אבחון ואבחון: רטינובלסטומה
There are times that Ryder’s mom, Andrea, believes his adorable little shirt, “Born to be Wild,” perfectly describes Ryder’s energy level as a busy, bustling two year old! But all of us at KTG believe it should actually read “Born to be a Fighter,” … and what a fighter Ryder is!
Andrea discovered Ryder had Down Syndrome when she was pregnant. With this news, the family educated themselves on Down Syndrome and prepared for all of the health issues that could be associated with the condition. However, when Ryder was born, he had no additional issues and was sent home from the hospital with a healthy report.
At three months of age, Andrea started to notice a strange Glow in Ryder’s left eye when taking flash photos of him. At first she believed the glow was due to a glitch with her camera phone. However, once she purchased a new Nikon camera and still saw the Glow, she remembered a story she had seen several years before of a little girl whose eye was glowing.
Concerned, Andrea mentioned this recurring Glow to her pediatrician at Ryder’s four month well visit. Her pediatrician did a red eye reflex test in the office and discovered that Ryder had an abnormal reflex. She was sent to see a pediatric ophthalmologist the next day. Here she was informed that Ryder had a mass in his eye and she was sent to see a specialist where they were informed that Ryder had Retinoblastoma. After an exam under anesthesia the next day, they discovered that Ryder had a class C/D tumor without seeding. An MRI revealed that the cancer had not spread to his brain and was contained to the left eye.
Living in Scottsdale, they were admitted to Phoenix Children’s Hospital. Here they were advised to start systemic chemotherapy immediately to fight the cancer. However, when they were told that one of the side effects of systemic chemotherapy is an increased risk of developing leukemia, Andrea and her husband took pause. They were very concerned, as children born with Down Syndrome already have an increased risk of developing leukemia. They were given the weekend to research all of their options.
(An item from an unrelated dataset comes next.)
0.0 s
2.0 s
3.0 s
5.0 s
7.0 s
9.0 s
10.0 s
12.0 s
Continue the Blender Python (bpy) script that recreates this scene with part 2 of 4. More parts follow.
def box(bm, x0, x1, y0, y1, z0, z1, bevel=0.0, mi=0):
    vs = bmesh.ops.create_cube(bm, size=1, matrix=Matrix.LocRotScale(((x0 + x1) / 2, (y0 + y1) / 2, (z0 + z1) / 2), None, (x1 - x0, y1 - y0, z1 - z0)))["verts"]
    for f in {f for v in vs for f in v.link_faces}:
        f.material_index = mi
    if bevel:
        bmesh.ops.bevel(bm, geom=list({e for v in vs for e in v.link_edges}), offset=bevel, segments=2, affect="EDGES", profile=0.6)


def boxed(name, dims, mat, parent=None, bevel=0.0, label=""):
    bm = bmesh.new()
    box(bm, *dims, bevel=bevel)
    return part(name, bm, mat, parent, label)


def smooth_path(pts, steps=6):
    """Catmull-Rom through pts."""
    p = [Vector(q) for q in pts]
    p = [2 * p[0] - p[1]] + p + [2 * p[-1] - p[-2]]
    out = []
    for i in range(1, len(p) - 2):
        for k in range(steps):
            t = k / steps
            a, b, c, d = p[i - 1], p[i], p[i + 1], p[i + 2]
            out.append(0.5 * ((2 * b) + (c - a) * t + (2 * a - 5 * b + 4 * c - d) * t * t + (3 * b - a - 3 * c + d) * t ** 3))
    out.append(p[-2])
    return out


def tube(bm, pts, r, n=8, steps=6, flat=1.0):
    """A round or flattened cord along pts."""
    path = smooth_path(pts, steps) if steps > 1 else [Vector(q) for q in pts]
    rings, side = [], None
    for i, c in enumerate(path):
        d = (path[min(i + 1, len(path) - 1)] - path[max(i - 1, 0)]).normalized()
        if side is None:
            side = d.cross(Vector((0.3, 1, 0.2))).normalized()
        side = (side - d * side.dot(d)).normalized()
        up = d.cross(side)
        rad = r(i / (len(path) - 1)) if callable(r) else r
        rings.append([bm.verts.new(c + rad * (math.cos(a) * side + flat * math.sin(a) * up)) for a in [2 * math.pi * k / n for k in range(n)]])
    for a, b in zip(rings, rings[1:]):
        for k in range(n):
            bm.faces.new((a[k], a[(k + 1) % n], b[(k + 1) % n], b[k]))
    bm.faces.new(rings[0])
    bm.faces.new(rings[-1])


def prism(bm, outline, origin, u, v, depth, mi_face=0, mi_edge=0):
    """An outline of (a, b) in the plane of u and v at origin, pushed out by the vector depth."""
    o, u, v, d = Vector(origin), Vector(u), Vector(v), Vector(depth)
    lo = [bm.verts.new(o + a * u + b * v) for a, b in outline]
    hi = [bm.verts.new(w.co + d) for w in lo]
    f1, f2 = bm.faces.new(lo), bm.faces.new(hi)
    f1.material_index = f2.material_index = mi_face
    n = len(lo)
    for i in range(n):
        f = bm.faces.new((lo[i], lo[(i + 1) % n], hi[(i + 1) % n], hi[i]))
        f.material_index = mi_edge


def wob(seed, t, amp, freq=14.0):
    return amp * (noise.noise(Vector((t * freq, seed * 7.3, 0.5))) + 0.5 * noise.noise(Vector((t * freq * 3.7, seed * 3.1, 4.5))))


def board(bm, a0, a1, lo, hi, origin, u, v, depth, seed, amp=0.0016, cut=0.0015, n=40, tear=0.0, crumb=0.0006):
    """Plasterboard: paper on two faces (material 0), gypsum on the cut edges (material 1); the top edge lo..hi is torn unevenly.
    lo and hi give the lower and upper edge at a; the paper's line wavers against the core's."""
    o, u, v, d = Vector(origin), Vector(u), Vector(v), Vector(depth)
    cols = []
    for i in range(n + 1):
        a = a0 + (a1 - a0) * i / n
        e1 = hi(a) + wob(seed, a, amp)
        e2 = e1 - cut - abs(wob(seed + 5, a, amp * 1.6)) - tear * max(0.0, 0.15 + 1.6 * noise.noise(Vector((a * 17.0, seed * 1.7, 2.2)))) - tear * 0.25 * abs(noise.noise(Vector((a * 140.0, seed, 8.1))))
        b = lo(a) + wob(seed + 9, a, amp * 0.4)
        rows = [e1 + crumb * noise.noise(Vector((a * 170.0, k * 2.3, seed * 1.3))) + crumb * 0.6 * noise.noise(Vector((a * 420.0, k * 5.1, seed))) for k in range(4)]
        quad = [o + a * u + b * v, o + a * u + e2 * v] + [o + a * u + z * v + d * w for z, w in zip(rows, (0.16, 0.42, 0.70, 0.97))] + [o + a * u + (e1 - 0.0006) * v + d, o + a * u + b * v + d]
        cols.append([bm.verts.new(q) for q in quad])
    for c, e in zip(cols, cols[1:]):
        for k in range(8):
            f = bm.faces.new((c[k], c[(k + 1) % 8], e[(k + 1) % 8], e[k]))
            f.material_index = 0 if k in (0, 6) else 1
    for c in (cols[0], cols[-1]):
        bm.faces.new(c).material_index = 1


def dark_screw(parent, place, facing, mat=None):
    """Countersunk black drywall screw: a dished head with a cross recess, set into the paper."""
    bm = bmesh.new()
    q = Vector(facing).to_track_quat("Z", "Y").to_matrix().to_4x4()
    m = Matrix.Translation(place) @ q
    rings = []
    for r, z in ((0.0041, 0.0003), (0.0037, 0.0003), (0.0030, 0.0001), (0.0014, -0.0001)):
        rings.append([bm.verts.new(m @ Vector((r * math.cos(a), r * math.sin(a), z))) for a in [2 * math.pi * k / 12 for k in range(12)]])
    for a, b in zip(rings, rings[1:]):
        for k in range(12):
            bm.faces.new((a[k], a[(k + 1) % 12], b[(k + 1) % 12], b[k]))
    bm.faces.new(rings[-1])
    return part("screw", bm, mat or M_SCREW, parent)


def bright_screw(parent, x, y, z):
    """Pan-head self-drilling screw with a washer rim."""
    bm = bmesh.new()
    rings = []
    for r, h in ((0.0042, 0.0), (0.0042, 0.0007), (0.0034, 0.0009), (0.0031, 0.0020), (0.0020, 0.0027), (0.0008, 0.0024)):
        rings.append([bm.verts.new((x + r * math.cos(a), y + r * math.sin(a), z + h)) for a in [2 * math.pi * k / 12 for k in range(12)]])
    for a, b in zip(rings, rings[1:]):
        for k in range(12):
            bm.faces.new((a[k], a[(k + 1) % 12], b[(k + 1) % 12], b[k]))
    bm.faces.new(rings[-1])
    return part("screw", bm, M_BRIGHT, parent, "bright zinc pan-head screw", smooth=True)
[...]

Andrea said it was frustrating as they could not find another child who has both Down Syndrome and Retinoblastoma. There was not a clear course of action to follow. During their research, they discovered that Sloan-Kettering Cancer Center in New York offered an alternative to systemic chemotherapy. They were treating many cases of RB with Intra Arterial Chemotherapy. With this type of treatment the chemotherapy travels directly to the tumor in the eye allowing the medication to go directly to the eye and not throughout the entire body. Both Andrea and her husband believed this was the best course of action and reached out to Sloan Kettering. They were accepted by Dr. Abramson, Chief of Ophthalmic Oncology.
The decision to treat Ryder with this form of chemotherapy proved to be a very good one. Ryder and Andrea traveled back and forth to New York for eight months while Ryder underwent two rounds of chemotherapy. After these treatments, his tumor was completely calcified and he was considered cancer-free! Dr. Abramson called it a rare miracle. Ryder was released back to the care of Phoenix Children’s Hospital, which has now also started to treat many RB patients with IAC.
Ryder is now checked every twelve weeks to make sure there is no re-growth of the tumor. He also has an MRI every six months to further check that the cancer is contained.
He has very limited peripheral vision in his left eye, and this vision is not likely to improve. But this vision loss does not slow him down. Ryder has been doing great achieving many milestones. He is a super busy little guy who loves to chase his big brother and anything that has to do with Bubble Guppies. Ryder has been a fighter since he was just a few months old. Andrea and Joey are amazed by his resiliency and are looking forward to when his only fight is wrestling with his big brother.